Are you painting your house white? You better understand LRV. Understanding a bit about LRV will help you in selecting the correct shade of white, or any paint color, for your environment.
It sounds so simple! White is crisp, clean, and beautiful… it should be easy. That said, white is tricky! It’s reflective, has wild undertones, and appears differently in a variety of environments. So that paint chip you’ve been staring at may look completely different on your home’s exterior. So, if you’re painting your house white, you better understand LRV.
At brick&batten we have studied different whites. We have discovered what works and what doesn’t work! If you are considering painting your house white, we would love to partner with you on a virtual exterior home design. This allows you to partner with our designers to create a beautiful home exterior, prior to spending hours fretting over the perfect white!
What does LRV stand for?
Let’s talk LRV…LRV stands for light reflectance value (may also be called light reflective value). Sounds simple. Right? Ugh, no! LRV is anything but simple.
I’ve spent hours learning about LRV and the scientific method behind these crazy letters!
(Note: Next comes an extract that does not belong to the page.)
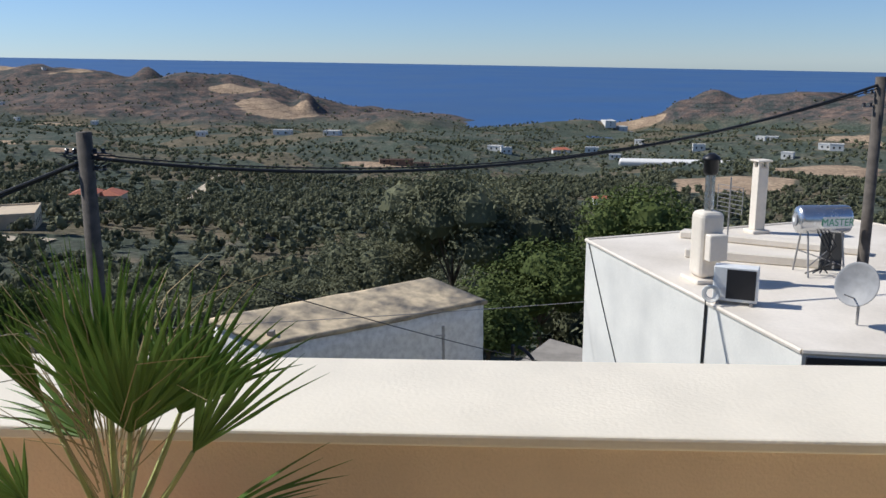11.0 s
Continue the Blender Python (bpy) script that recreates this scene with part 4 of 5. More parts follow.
# hills: ray, distance, top above sea level of the plan, half-width across, half-depth, sharpness
WEST_HILLS = [(37.9, 1700, 17.5, 261.4, 240, 1.8), (34.8, 1540, 6.7, 190.2, 220, 1.8), (31.1, 1450, -5.3, 189.3, 220, 1.8), (27.2, 1380, -14.6, 150.4, 200, 1.7), (24, 1340, -4.2, 50.1, 120, 1.6), (21.9, 1220, -16.9, 110.6, 190, 1.7), (19.5, 1180, -20.8, 73.3, 180, 1.7), (16.9, 1120, -32, 85, 150, 1.7), (14.4, 1075, -30, 24, 60, 2.2), (22.9, 1200, -25.1, 277.1, 260, 1.9), (12.9, 1020, -54, 95, 140, 1.7), (9.6, 960, -47, 75.5, 120, 1.8), (7, 940, -58, 56.1, 90, 1.8), (4.7, 930, -69.7, 51.1, 60, 1.8)]
EAST_HILLS = [(-1.8, 985, -70, 40, 45, 2), (-4.2, 1005, -63, 45, 60, 2), (-7.8, 1050, -71.7, 57.8, 90, 1.8), (-9.9, 1075, -53, 34.3, 80, 2), (-11.7, 1085, -39.8, 49.1, 90, 2), (-14.7, 1085, -45.2, 61, 110, 2), (-18.1, 1060, -31.3, 112, 120, 2), (-23.7, 1000, -20.3, 142.6, 130, 2), (-15, 1080, -62.3, 190, 150, 2), (4, 330, -40, 40, 30, 2), (45, 640, -38, 60, 60, 2), (8, 560, -53, 50, 40, 2)]
HILLS = WEST_HILLS + EAST_HILLS

# mountain: pointed limestone peaks with one steep side; ray, distance, top, half-width to either side, depth, roundness of the top
PEAKS = [(44.9, 2400, 186.2, 373.8, 410.6, 480, 0.07), (47.9, 2420, 166, 750.2, 41.4, 460, 0.02), (55.4, 2400, 148.8, 491.7, 480.2, 560, 0.14), (46.8, 1950, 60, 260, 240, 330, 0.08), (62.5, 2400, 50.5, 700, 600, 520, 0.1), (52.5, 2150, 70, 420, 300, 420, 0.1), (68, 2400, 60, 600, 600, 520, 0.12)]
# mown straw fields: ray, distance, half-width across, half-depth
FIELDS = [(39.3, 1690, 85, 90), (57.3, 1080, 46, 60), (53.9, 1170, 20, 30), (38.8, 1300, 34, 70), (38.3, 610, 24, 18), (34.4, 560, 24, 45), (28.2, 469, 16, 12), (16.2, 1015, 48, 42),
          (18.8, 1107, 33, 16), (32.6, 1470, 48, 20), (28.4, 1370, 27, 14), (-18.1, 475, 27, 36), (-12.9, 362, 24, 45), (-19.5, 710, 24, 50), (-6.6, 1032, 42, 20), (10.2, 482, 22, 10), (29.3, 937, 26, 14)]


def polar(az_deg, d):
    return CX - d * math.cos(radians(az_deg)), CY - d * math.sin(radians(az_deg))


def from_ray(x, y, a, r):
    """Metres along and across a ray, from the place at its distance r."""
    ux, uy = -math.cos(radians(a)), -math.sin(radians(a))
    px, py = x - CX - r * ux, y - CY - r * uy
    return px * ux + py * uy, -px * uy + py * ux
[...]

To save your sanity, I’m giving you the condensed version of LRV and why it’s important if you’re painting your home’s exterior.
What is LRV?
LRV or light reflectance value refers to how light or how dark a paint color is and how much light a paint color reflects. The darker the paint color- the lower the LRV number. The lighter the paint color- the higher the LRV number.
What is an LRV scale?
Light reflectance value is based on a scale from 0-100.
What is considered a LOWER LRV?
I consider a low LRV in the 0-40 range. This would be a darker color that isn’t as reflective. A dark blue exterior paint will appear lighter when hit with direct sunlight and will almost appear like a navy black when not in the sun. A lower LRV means that this paint color will absorb more light than what’s reflected back.
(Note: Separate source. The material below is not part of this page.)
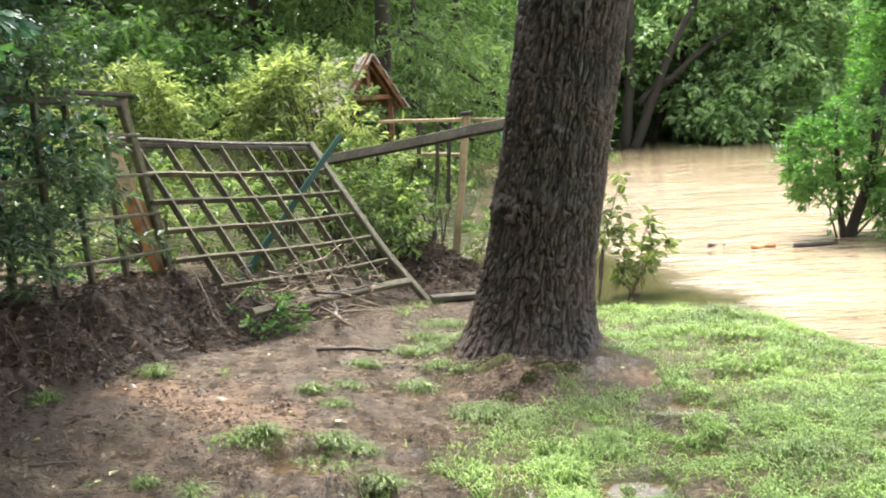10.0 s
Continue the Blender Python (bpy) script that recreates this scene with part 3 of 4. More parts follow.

What is considered a MEDIUM LRV?
Paint colors 40-60 are considered a medium LRV. They will reflect an average amount of light and are very safe to use inside or outside.
What is considered a HIGHER LRV?
Paint colors in the 60-100 scale are considered a higher LRV. You find many beautiful whites in the 70-85 range that are perfectly wonderful for your home’s exterior. That said, it depends how much direct sunlight hits your home and what fixed elements are there to stay. Remember, a higher LRV means that this paint color will absorb less light and that will be reflected back.
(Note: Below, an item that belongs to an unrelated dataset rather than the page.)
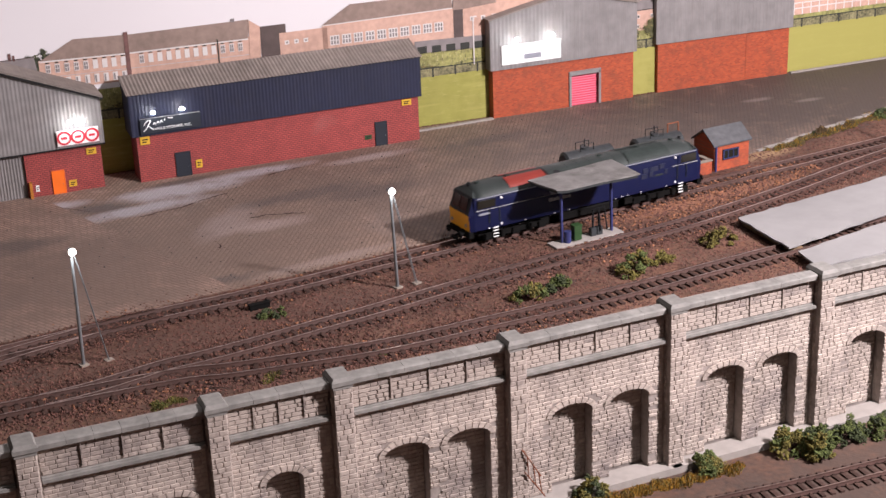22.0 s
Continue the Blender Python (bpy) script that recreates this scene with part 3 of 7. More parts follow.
ORANGE = [(-0.085, 1.118), (-0.055, 1.075), (0.03, 1.040), (0.12, 1.012), (0.22, 0.994), (0.36, 0.975), (0.42, 0.985), (0.30, 1.0), (0.20, 1.055), (0.10, 1.09), (0.04, 1.16), (-0.01, 1.19), (-0.03, 1.18)]
FUEL_BED = [(0.86, 0.845), (0.95, 0.815), (1.08, 0.795), (1.16, 0.805), (1.15, 0.850), (1.02, 0.862), (0.92, 0.868)]
rnd = random.Random(5)
orange_spots, brown_spots, dark_spots = [], [], []
for line, wide, per in ((L_MAIN, 0.021, 18000), (L_FAR, 0.019, 8000), (L_FRONT, 0.024, 30000), (L_CROSS, 0.020, 9000), (L_SIDING, 0.024, 24000)):
    top = min(line.length, 1.62) if line is not L_FAR else 0.58
    for k in range(per):
        s = rnd.uniform(0, top)
        (x, y), a = line(s)
        o = rnd.gauss(0, 1) * wide * 0.55
        if abs(abs(o) - 0.00825) < 0.0013:
            continue
        p = (x - math.sin(a) * o, y + math.cos(a) * o)
        if p[0] < -0.45 or p[0] > 1.4 or not inside((p[0], p[1] - 0.016), upper):
            continue
        warm = inside(p, ORANGE) or (inside(p, FUEL_BED) and rnd.random() < 0.5) or (line in (L_MAIN, L_FAR) and p[0] < 0.28 and rnd.random() < 0.35) or rnd.random() < 0.03 + 0.10 * (math.sin(p[0] * 23) * math.sin(p[1] * 31 + p[0] * 9) > 0.45)
        (orange_spots if warm else (dark_spots if p[0] < 0.0 and rnd.random() < 0.75 else brown_spots)).append((*p, rnd.uniform(0.0, 0.0008) + (0.0005 if p[0] > 0.42 else 0.0)))
while len(orange_spots) < 26000:
    p = (rnd.uniform(-0.09, 0.42), rnd.uniform(0.97, 1.2))
    if inside(p, ORANGE):
        orange_spots.append((*p, rnd.uniform(0.0, 0.0012)))
bm = bmesh.new(); bm.faces.new([bm.verts.new((x_, y_, 0.0004)) for x_, y_ in ORANGE]); bmesh.ops.recalc_face_normals(bm, faces=bm.faces); tagged(part("ballast_bed", bm, orange_bed), "bed of orange-brown fine ballast before the shed", "ballast", kind="structure")
scatter("ballast_stones_warm", orange_spots, 0.0013, ballast_orange, "loose orange-brown ballast stones beside the shed roads", 1)
scatter("ballast_stones", brown_spots, 0.0011, ballast_brown, "rusty brown ballast stones between the tracks", 2)
loose = []
while len(loose) < 75000:
    p = (rnd.uniform(-0.42, 1.4), rnd.uniform(0.55, 1.3)) if rnd.random() < 0.9 else (rnd.uniform(-0.42, 0.3), rnd.uniform(1.0, 1.5))
    if inside((p[0], p[1] - 0.016), upper) and not inside(p, yard) and not inside(p, ORANGE) and (p[0] > 0.25 or rnd.random() < 0.4):
        loose.append((*p, 0.0001))
cinders = [p for p in loose if p[0] < 0.02 + 0.10 * math.sin(p[1] * 60 + p[0] * 25)]
loose = [p for p in loose if p[0] >= 0.02 + 0.10 * math.sin(p[1] * 60 + p[0] * 25)]
scatter("cinders", cinders + dark_spots, 0.00125, cinder_mat, "dark ash and cinders on the ground by the shed", 4, 0.55)
scatter("gravel", loose, 0.00125, ballast_brown, "scattered brown gravel on bare earth", 3, 0.55)

# ---- stone retaining wall ----
def block(bm, x0, x1, z0, z1, y, out):
    """One hewn stone: a pillowed face, narrower than its bed, with a sloping lower edge."""
    e, g = 0.00035, 0.00055
    b = [bm.verts.new(p) for p in ((x0, y, z0), (x1, y, z0), (x1, y, z1), (x0, y, z1))]
    f = [bm.verts.new(p) for p in ((x0 + e, y - out, z0 + g), (x1 - e, y - out, z0 + g), (x1 - e, y - out, z1 - e), (x0 + e, y - out, z1 - e))]
    bm.faces.new(f)
    for k in range(4):
        bm.faces.new((b[k], b[(k + 1) % 4], f[(k + 1) % 4], f[k]))


def courses(x0, x1, z0, z1, r, row=0.0031, wide=0.0066):
    n = max(1, round((z1 - z0) / row))
    h = (z1 - z0) / n
    for k in range(n):
        x = x0 - r.uniform(0, 0.004)
        while x < x1:
            w = wide * r.uniform(0.7, 1.3)
            a, b = max(x, x0), min(x + w, x1)
            if b - a > 0.0012:
                yield a, b - 0.0002, z0 + k * h, z0 + (k + 1) * h - 0.0002
            x += w


def arch_top(x, c, half, spring, rise):
    u = (x - c) / half
    return spring + rise * math.sqrt(max(0, 1 - u * u)) if abs(u) < 1 else None


COP, STR = 0.1225, 0.1065
SHARED = {}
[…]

Why is a higher LRV tricky?
I don’t know if tricky is the right word; however, colors with a higher LRV can be challenging. Whites have a high light reflective value causing them to pick up colors around them. If your home gets direct natural light it will appear lighter and be more reflective.
How does LRV change your outdoor lighting?
A home with a darker paint, essentially a lower LRV, may need more exterior lighting under a covered porch or entryway. Because the dark paint doesn’t reflect the light, using more and different types of lighting to enhance the area is the way to go!
How do I find LRV on my paint chip?
Because light reflectance value is so important you’d think it would be easier to find; however, it’s not always easy. In my experience the Benjamin Moore website does an excellent job of making the LRV clear, as it’s listed under each paint color. The fan deck is a tad more confusing. To find the LRV you must search the color name in the Index. The second number listed is the LRV.
Sherwin Williams, on the other hand, is a tad more confusing on the website. There is more information about the paint color by clicking Details, as seen below. If you’re purchasing the fan deck, Sherwin Williams does a nice job of putting the LRV on the back of each color.
Are you painting your house white? You better understand LRV.
In conclusion, understanding LRV is important before jumping into painting your home’s exterior. Painting your home is one of the biggest exterior changes you make, creating a huge impact. It’s also one of the most overwhelming! You’d hate to end up with that pink house if what you really want is white! Do your research, find colors that work with your architectural style, make a list of the fixed elements around your house, list the colors in your fixed elements, choose several that you’re drawn toward, and test, test, test before committing.